■ **TASK TO COMPLETE**
Write out the full listing again, exactly as it stands.

— Start —

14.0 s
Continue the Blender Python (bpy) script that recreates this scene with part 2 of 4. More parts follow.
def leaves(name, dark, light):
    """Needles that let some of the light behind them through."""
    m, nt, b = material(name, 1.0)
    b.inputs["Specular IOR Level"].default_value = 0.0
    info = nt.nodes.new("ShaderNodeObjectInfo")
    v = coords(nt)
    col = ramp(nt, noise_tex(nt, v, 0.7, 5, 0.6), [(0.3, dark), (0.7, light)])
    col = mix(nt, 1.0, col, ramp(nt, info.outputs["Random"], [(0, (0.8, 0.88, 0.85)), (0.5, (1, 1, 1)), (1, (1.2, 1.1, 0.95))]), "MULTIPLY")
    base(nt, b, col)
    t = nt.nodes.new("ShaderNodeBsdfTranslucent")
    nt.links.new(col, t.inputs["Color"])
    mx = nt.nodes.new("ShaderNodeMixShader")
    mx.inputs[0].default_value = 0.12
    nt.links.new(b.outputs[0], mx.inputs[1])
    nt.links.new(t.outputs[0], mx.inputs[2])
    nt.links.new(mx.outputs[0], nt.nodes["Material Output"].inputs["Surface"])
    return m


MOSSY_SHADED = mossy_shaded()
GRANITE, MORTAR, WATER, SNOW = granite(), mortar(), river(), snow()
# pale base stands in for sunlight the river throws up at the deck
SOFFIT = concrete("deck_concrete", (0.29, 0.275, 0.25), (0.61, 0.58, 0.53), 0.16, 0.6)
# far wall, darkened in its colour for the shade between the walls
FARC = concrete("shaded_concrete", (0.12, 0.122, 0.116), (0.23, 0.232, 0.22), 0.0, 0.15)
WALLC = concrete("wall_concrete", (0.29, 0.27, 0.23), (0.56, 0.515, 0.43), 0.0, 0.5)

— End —

■ **COMPLETE RESPONSE**
14.0 s
Continue the Blender Python (bpy) script that recreates this scene with part 2 of 4. More parts follow.
def leaves(name, dark, light):
    """Needles that let some of the light behind them through."""
    m, nt, b = material(name, 1.0)
    b.inputs["Specular IOR Level"].default_value = 0.0
    info = nt.nodes.new("ShaderNodeObjectInfo")
    v = coords(nt)
    col = ramp(nt, noise_tex(nt, v, 0.7, 5, 0.6), [(0.3, dark), (0.7, light)])
    col = mix(nt, 1.0, col, ramp(nt, info.outputs["Random"], [(0, (0.8, 0.88, 0.85)), (0.5, (1, 1, 1)), (1, (1.2, 1.1, 0.95))]), "MULTIPLY")
    base(nt, b, col)
    t = nt.nodes.new("ShaderNodeBsdfTranslucent")
    nt.links.new(col, t.inputs["Color"])
    mx = nt.nodes.new("ShaderNodeMixShader")
    mx.inputs[0].default_value = 0.12
    nt.links.new(b.outputs[0], mx.inputs[1])
    nt.links.new(t.outputs[0], mx.inputs[2])
    nt.links.new(mx.outputs[0], nt.nodes["Material Output"].inputs["Surface"])
    return m


MOSSY_SHADED = mossy_shaded()
GRANITE, MORTAR, WATER, SNOW = granite(), mortar(), river(), snow()
# pale base stands in for sunlight the river throws up at the deck
SOFFIT = concrete("deck_concrete", (0.29, 0.275, 0.25), (0.61, 0.58, 0.53), 0.16, 0.6)
# far wall, darkened in its colour for the shade between the walls
FARC = concrete("shaded_concrete", (0.12, 0.122, 0.116), (0.23, 0.232, 0.22), 0.0, 0.15)
WALLC = concrete("wall_concrete", (0.29, 0.27, 0.23), (0.56, 0.515, 0.43), 0.0, 0.5)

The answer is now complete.